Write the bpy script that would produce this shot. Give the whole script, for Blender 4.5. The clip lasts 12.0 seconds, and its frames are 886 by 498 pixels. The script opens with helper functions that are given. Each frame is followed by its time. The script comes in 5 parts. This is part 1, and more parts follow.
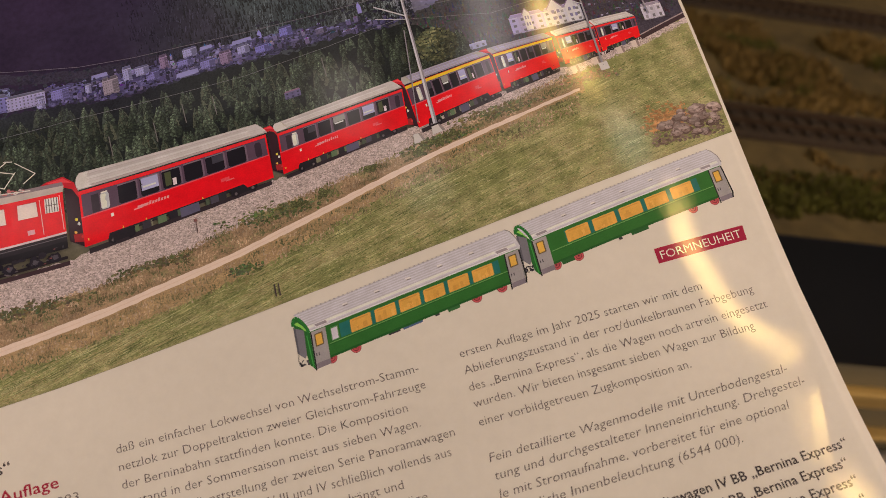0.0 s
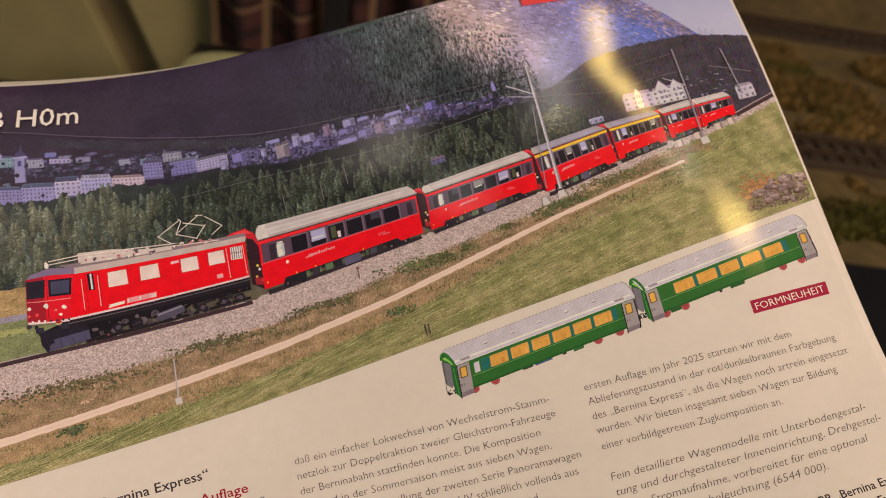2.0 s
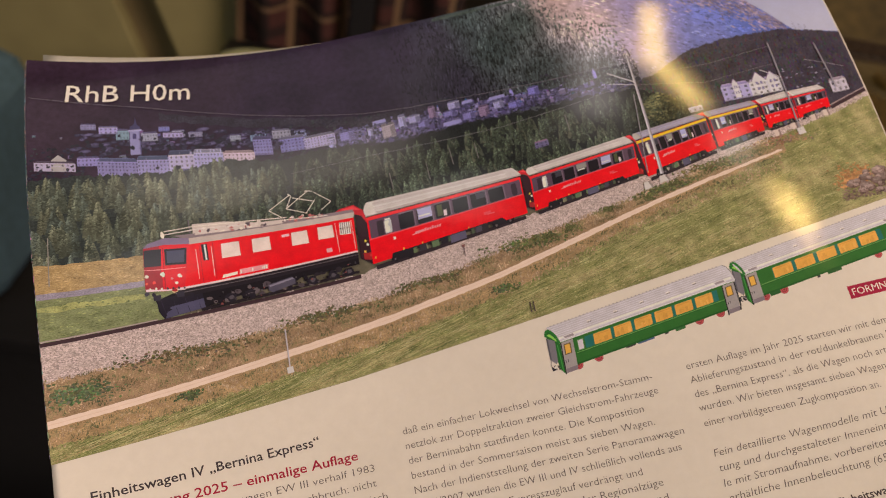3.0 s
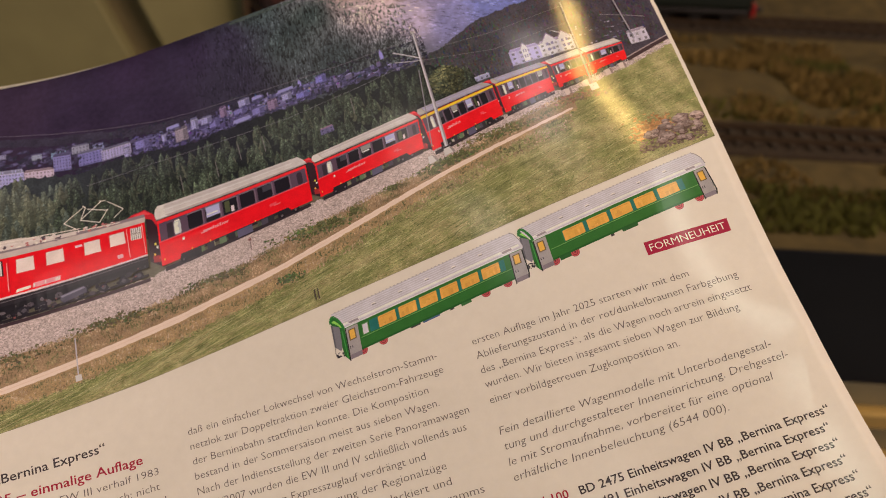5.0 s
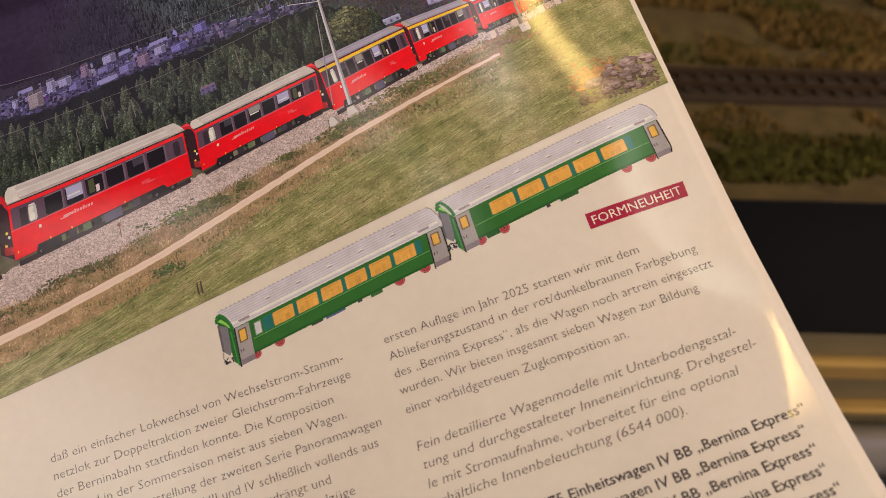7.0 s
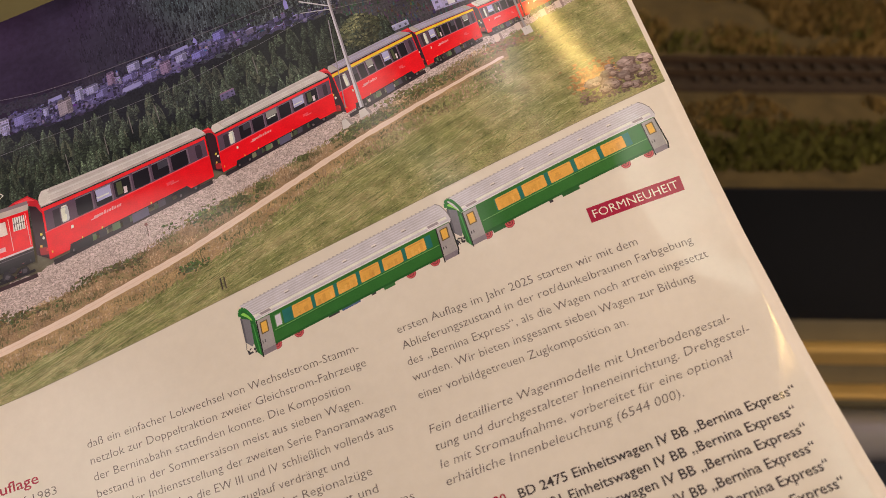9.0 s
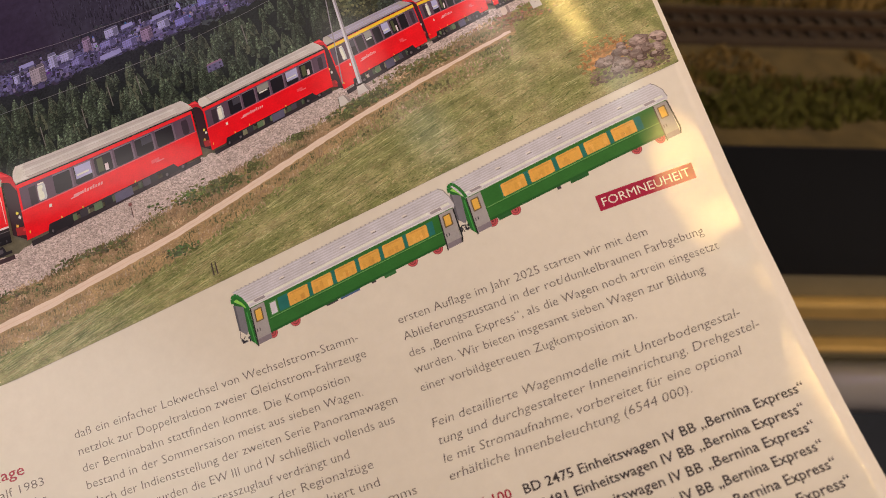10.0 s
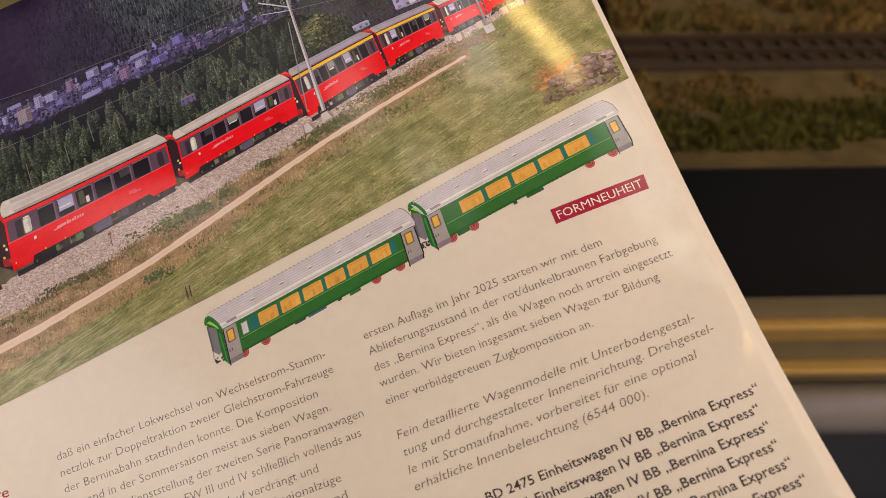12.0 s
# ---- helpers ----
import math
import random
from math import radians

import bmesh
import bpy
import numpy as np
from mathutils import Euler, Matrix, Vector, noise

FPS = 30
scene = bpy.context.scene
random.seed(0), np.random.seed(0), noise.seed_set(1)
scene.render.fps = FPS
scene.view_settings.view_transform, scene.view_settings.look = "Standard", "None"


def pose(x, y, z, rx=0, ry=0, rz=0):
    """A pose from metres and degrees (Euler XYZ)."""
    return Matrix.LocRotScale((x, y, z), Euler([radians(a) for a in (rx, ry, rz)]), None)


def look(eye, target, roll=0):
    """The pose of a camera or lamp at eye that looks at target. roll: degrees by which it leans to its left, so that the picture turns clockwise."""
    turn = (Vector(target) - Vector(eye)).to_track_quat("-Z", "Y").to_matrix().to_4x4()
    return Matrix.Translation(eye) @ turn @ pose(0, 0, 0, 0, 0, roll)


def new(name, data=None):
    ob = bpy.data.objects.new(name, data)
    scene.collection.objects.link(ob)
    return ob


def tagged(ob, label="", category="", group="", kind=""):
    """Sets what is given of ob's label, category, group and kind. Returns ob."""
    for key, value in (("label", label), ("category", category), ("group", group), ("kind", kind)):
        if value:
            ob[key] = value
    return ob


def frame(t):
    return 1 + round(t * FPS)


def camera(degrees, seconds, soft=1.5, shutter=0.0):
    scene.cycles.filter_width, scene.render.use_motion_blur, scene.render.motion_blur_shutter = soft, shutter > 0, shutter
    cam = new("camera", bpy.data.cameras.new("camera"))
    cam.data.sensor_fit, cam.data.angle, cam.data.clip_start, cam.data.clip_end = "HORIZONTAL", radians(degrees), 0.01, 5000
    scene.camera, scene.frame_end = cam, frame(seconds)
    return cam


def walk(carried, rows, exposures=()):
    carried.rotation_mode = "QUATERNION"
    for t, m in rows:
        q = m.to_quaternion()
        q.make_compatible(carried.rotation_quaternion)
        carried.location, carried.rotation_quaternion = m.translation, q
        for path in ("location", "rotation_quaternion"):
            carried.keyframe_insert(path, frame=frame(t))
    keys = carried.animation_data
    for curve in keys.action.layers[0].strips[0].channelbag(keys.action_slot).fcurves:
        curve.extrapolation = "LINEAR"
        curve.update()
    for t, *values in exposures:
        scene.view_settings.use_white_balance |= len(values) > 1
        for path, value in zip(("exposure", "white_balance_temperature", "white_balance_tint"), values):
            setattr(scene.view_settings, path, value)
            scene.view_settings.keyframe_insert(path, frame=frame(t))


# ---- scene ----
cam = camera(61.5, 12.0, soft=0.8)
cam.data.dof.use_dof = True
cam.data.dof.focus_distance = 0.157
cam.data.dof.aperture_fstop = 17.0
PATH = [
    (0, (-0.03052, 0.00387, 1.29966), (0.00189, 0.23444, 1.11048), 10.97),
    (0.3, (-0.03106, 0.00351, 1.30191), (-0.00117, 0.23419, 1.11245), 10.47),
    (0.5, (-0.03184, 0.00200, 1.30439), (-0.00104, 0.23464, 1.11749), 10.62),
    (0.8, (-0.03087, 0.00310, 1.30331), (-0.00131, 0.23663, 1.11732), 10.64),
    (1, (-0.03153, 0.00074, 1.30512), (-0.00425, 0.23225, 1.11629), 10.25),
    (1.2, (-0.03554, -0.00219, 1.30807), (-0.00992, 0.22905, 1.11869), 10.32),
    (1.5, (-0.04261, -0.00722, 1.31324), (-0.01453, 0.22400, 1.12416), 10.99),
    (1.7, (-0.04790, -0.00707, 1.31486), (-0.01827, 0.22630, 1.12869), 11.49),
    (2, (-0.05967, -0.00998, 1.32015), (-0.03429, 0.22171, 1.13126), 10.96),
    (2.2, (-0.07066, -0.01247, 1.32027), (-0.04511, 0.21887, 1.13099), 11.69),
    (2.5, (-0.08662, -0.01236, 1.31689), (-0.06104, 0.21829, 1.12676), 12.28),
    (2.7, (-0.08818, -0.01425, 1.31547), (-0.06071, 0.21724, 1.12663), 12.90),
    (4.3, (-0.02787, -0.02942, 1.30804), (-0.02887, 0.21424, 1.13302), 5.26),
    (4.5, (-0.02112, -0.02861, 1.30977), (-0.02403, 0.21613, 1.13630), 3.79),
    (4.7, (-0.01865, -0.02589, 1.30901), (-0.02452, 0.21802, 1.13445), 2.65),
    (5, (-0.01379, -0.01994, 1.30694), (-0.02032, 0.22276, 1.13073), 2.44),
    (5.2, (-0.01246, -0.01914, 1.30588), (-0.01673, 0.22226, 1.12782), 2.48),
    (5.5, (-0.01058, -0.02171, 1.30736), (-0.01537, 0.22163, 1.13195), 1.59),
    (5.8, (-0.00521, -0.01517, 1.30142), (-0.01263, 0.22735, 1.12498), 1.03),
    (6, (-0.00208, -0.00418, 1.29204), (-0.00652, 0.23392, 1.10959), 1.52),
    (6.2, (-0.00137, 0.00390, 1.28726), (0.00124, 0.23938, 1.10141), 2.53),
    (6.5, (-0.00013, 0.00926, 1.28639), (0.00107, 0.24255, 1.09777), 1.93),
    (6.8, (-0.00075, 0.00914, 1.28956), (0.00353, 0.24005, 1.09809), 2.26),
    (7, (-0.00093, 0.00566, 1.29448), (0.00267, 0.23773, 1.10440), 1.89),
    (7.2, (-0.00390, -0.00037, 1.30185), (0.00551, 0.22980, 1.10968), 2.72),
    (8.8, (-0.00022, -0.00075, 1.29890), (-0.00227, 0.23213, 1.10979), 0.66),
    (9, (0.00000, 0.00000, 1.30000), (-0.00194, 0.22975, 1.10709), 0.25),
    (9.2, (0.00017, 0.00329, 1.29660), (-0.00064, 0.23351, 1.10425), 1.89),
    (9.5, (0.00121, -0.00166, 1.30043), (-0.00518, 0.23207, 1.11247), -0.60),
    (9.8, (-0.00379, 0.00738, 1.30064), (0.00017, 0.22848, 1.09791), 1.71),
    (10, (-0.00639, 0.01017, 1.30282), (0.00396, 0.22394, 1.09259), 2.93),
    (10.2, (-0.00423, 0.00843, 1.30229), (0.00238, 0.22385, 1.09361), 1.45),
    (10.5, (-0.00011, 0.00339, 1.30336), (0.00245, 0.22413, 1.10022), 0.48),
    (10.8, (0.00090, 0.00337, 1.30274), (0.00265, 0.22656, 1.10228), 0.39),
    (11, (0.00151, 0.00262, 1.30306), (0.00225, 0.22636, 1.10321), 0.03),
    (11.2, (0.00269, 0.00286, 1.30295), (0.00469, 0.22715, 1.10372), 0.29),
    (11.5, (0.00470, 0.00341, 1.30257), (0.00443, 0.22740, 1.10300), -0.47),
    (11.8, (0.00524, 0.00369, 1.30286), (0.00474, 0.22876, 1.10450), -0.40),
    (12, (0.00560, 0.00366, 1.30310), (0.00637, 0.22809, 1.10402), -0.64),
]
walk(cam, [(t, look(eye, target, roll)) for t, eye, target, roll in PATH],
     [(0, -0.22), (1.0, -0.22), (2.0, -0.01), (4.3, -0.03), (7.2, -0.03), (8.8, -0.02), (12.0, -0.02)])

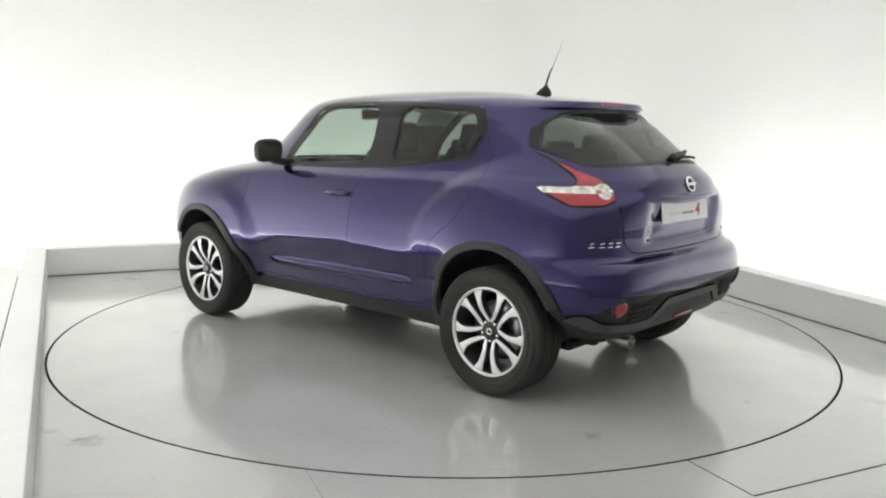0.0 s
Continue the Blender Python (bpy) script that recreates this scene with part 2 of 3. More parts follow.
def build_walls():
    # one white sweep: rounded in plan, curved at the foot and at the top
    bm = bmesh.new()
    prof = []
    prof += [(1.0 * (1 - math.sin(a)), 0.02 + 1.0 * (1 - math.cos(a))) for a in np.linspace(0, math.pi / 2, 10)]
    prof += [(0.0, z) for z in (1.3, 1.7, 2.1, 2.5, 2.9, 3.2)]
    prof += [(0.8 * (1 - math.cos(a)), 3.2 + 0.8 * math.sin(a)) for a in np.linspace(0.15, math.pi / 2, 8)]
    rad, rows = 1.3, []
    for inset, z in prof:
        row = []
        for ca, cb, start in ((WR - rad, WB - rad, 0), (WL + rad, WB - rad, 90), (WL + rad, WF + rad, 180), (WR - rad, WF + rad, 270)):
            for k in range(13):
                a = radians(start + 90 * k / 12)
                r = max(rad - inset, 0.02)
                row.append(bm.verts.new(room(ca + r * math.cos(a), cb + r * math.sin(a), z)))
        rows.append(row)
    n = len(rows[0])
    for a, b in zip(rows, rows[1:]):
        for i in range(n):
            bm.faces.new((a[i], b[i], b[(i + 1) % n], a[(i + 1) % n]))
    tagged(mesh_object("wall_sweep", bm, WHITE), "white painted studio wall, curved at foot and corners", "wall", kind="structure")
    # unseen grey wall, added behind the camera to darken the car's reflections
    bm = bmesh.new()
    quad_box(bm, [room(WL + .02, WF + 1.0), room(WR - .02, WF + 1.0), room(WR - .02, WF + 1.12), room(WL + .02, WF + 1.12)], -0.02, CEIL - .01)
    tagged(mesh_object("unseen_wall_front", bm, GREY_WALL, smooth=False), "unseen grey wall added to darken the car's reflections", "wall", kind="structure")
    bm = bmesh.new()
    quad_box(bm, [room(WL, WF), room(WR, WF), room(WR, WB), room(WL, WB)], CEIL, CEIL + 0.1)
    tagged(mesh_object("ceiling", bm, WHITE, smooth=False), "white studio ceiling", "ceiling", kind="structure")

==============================

GIVEN TASK: Print exactly the lines above from the one with "scene.view_settings.use_white_balance |= len(values)" to the one with "scene.view_settings.keyframe_insert(path, frame=frame(t))", including both.

FULL SOLUTION:
        scene.view_settings.use_white_balance |= len(values) > 1
        for path, value in zip(("exposure", "white_balance_temperature", "white_balance_tint"), values):
            setattr(scene.view_settings, path, value)
            scene.view_settings.keyframe_insert(path, frame=frame(t))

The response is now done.